Barry Streek
The Film and Publication Board took some “very, very difficult” decisions last year as it cleared a backlog of some 6 000 videos, many of them porn movies, to decide whether adults should be allowed to buy them, says its CEO Dr Nana Makaula.
It had to decide, for instance, whether adult choice meant that people could buy a video showing a woman putting a one litre bottle into her vagina or one which showed a couple involved in coprophilia. It also had to call in expert evidence to assess whether people engaged in “fisting” could be sold in adult shops, or if three men and a women involved in explicit sexual acts constituted gang rape.
What, I ask Makaula, is “coprophilia”, which both of us had difficulty in spelling before one of the officials looked the word up in the Chambers dictionary, which defines it as “morbid pleasure in dung or filth”.
Coprophilia involves a sexual act where one partner excretes on the other and then smears his or her faeces all over the partner. Yes, some couples apparently do this and they make movies about it and they make money out of it. Indeed, the board was informed that “it is nice and warm”!
Makaula says: “I learnt about it for the first time when I came here.”
Fisting involves inserting an entire arm into a woman’s vagina. Makaula says board members were concerned that such a video, even if acquired by a consenting adult, would encourage rapists, but the expert testified that fisting could only take place if the women was completely relaxed.
The board has to give a classification to every video that may sold, hired or shown in public, based on the premise that adults should be able to decide what they want to see or read.
So, an “A” classification means anyone can see the movie, while “PG” indicates “parental guidance”. A “13” means no child under the age of 13 may see the film, and so forth. A video which is given an “X18” restriction can only be sold to people over the age of 18 in adult shops, which have to be licenced by municipalities, although the board has a monitoring role.

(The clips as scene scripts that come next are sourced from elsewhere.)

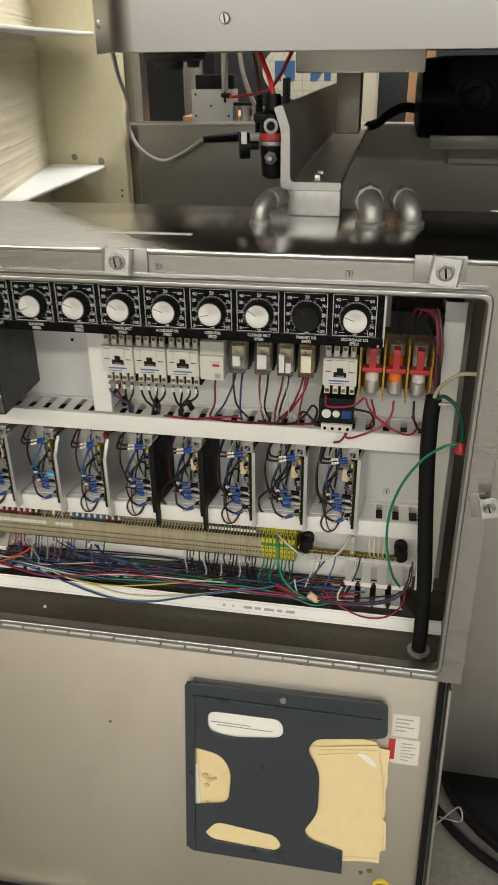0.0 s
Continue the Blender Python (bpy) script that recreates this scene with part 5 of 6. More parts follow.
# wires from the lower terminals
DOWN = [(-0.3565, "pink", "1", -0.3592, 0.985), (-0.3497, "green", "", -0.3500, 0.989), (-0.3462, "cream", "", -0.3472, 0.983), (-0.3395, "black", "", -0.3380, 0.989), (-0.3362, "blue", "5", -0.3335, 0.985), (-0.3325, "blue", "5", -0.3275, 0.989),
        (-0.3225, "blue", "8", -0.3192, 0.984), (-0.3195, "blue", "8", -0.3168, 0.985), (-0.3115, "blue", "10", -0.3122, 0.984), (-0.3080, "blue", "10", -0.3080, 0.983), (-0.3045, "dark_blue", "11", -0.3042, 0.987), (-0.3005, "blue", "12", -0.2982, 0.984)]
for i, (x, c, s, xe, ze) in enumerate(DOWN):
    y0 = 0.0470 + 0.0018 * (i % 2)
    p1, p2 = Vector((x + (xe - x) * 0.2, y0, 1.0005)), Vector((xe, y0 - 0.001, ze + 0.0035))
    wire([(x, 0.0560, 1.0030), p1, p1.lerp(p2, 0.5), p2, (xe + 0.0012, y0 + 0.0035, ze + 0.0006), (xe + 0.0035, 0.064, ze + 0.0030), (x + 0.007, 0.085, 0.990), (x + 0.010, 0.12, 0.984), (x + 0.012, 0.150, 0.968), (x + 0.012, 0.162, 0.945)], c, 0.0016, c.replace("_", " ") + " wire from the controller terminals down into the duct", n=8)
    bm = bmesh.new()
    lathe(bm, (x, 0.0555, 1.0035), (0.05, -0.75, -0.65), [(0, 0.0022), (0.0045, 0.0016)], 8)
    single("ferrule", bm, M["brass_pale"], "tinned ferrule crimped on a controller wire", "ferrule", "ferrules")
    if s:
        marker(p1.lerp(p2, 0.18), p1.lerp(p2, 0.68), s, 0.0022)

# ---- speed control panel ----
KX = [-0.173 + 0.05625 * k for k in range(9)]
KN = ["HOPPER BELT\nSPEED", "ELEVATOR\nSPEED", "BOWL\nSPEED", "TIMING BELT\nSPEED", "ACCELERATOR\nSPEED", "ORIENTER\nSPEED", "CLEANER BELT\nSPEED", "PRIMARY DIS\nSPEED", "SECONDARY DIS\nSPEED"]
KA = [212, 206, 155, 145, 160, 193, 146, 120, 161]
ctl = thing("speed_control_panel", (0.05, 0.006, 1.124), "black speed control panel with nine graduated dials", "control panel")
box_part("bracket", (-0.2070, 0.3110, 0.0022, 0.0050, 1.1240, 1.1915), M["panel_white"], ctl, 0.0006)
box_part("bracket_side", (-0.2070, -0.2045, 0.0052, 0.012, 1.1240, 1.1915), M["panel_white"], ctl, 0.0006)
box_part("bracket_side", (0.3085, 0.3110, 0.0052, 0.012, 1.1240, 1.1915), M["panel_white"], ctl, 0.0006)
box_part("bracket_hanger", (-0.2040, 0.3080, 0.0052, 0.0075, 1.180, 1.2235), M["alu"], ctl)
box_part("overlay", (-0.2040, 0.3085, 0.0008, 0.0020, 1.1355, 1.1910), M["gloss_black"], ctl, 0, "black printed overlay")
box_part("caption_strip", (-0.2055, 0.3095, -0.0006, 0.0020, 1.1240, 1.1350), M["gloss_black"], ctl, 0.0003)
# printed scale of one dial
bm = bmesh.new()
ZC = -0.0012
rule(bm, -0.0262, 0.0232, -0.0222, 0.0262, 0.0007, 0.0)
for k in range(51):
    a = math.radians(225 - 270 * k / 50)
    long = k % 5 == 0
    r0, r1 = 0.0178, (0.0212 if long else 0.0196)
    d = Vector((math.cos(a), 0, math.sin(a)))
    n2 = Vector((-d.z, 0, d.x))
    q = [bm.verts.new(Vector((0, 0, ZC)) + d * r + n2 * s * 0.00022) for r, s in ((r0, -1), (r1, -1), (r1, 1), (r0, 1))]
    bm.faces.new(q)
NUM = [("0", -0.0222, -0.0190), ("10", -0.0222, -0.0108), ("20", -0.0222, 0.0010), ("30", -0.0215, 0.0120), ("40", -0.0205, 0.0200), ("50", 0, 0.0215), ("60", 0.0175, 0.0195), ("70", 0.0195, 0.0115), ("80", 0.0198, 0.0005), ("90", 0.0190, -0.0108), ("100", 0.0170, -0.0190)]
for s, x, z in NUM:
    join_bm(bm, text_mesh(s, 0.0054, "CENTER", bold=0.00008), pose(x, 0, z - 0.0016, 90))
for x0, x1, z in ((-0.0195, -0.0125, -0.0185), (-0.017, -0.010, 0.0205), (0.009, 0.0145, 0.0205), (0.0105, 0.0135, -0.0185)):
    bx(bm, x0, x1, 0, 0.0001, z - 0.0002, z + 0.0002)
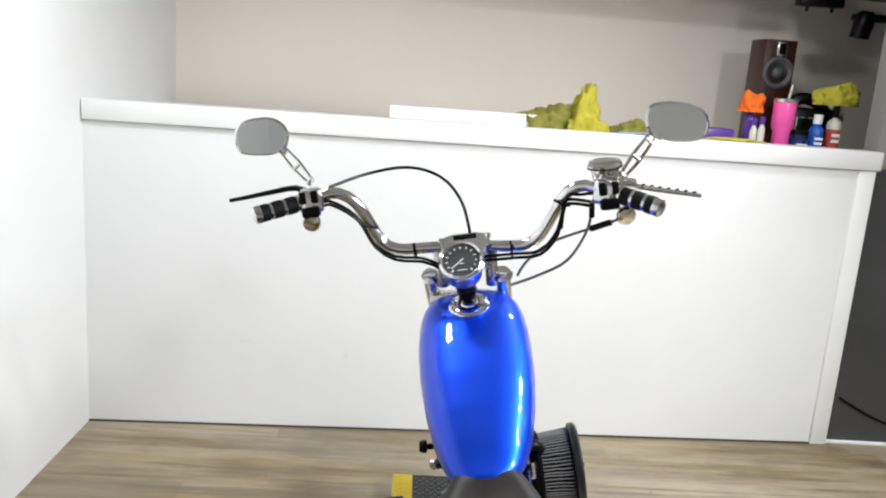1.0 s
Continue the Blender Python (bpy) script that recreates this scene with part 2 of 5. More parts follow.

A video with an “XX” classification cannot be sold or hired anywhere in South Africa. It is not an offence to possess an XX video, unless acquired in South Africa, and the board will not raid homes to find these videos, but they cannot be shown publicly.
The “very, very difficult” decision faced by the board last year was what classification to give explicitly pornographic films- soft porn or hard porn. Makaula says that, basically, “it is up to adults to decide what they want to see”, but the board gave 172 of the 6 000 videos XX ratings.
The board has developed guidelines, which are to be published this year. However, Makaula says any video involving child pornography is given an XX rating. For the board, a child is someone under the age of 18 or purporting to be under the age of 18.
Any movie involving bestiality is given an XX rating. “You cannot do anything with animals.” Any video depicting violence where there is clearly pain will also get an XX rating.
“Satellite” sexual pictures, where someone is tied up and whipped, will be given an X18 classification unless it is obvious that the victim is suffering real pain. Makaula interjects: “And they say they are turned on by that.”
Where it is evident that consent is involved, the board will generally give it an X18 classification. So, videos of women inserting bottles into their vaginas or couples engaged in fisting can be bought by people older than 18 from adult shops.
The board at first thought that a video of two men and a women urinating into each other’s mouths should be given an XX rating, but it was then pointed out that they had consented to perform the act and it was rated X18.
So, where did that leave coprophilia? It could be argued that consent was involved, but the board eventually decided on an XX rating. And, “Yes, we must watch it,” says Makaula.
The board has an annual budget of R3,3- million, 16 staff members and 28 part-time examiners. Most of the videos are examined by committees of examiners who make recommendations in terms of its guidelines.
Makaula only watches videos if she wants to check that the guidelines are being applied correctly or if there is one of those “very, very difficult” decisions to make. When I met her, she had four videos to check, two called Adult Cartoons.
“Our job is not so much censorship as classification. So many of the problems is the clashing of value systems.
“One of the worst videos was seeing an 82-year-old woman – you can’t call her a porn star – with a man in his 50s. She complains that her husband takes sleeping pills and she needs some help. I felt quite depressed and sad for the old woman, who was dressed in black underwear. We gave it X18, but it was sad and pathetic.”
There are also pregnant women who make porn movies, and big, flabby women who flatten so many men.
Makaula says that in the United States the porn movie industry is now bigger than the regular film industry and some stars are turning to pornography as they earn more money that way, but no one really knows the size of the South African market.
It is, however, clearly significant. It’s just as well the board under Makaula is monitoring it.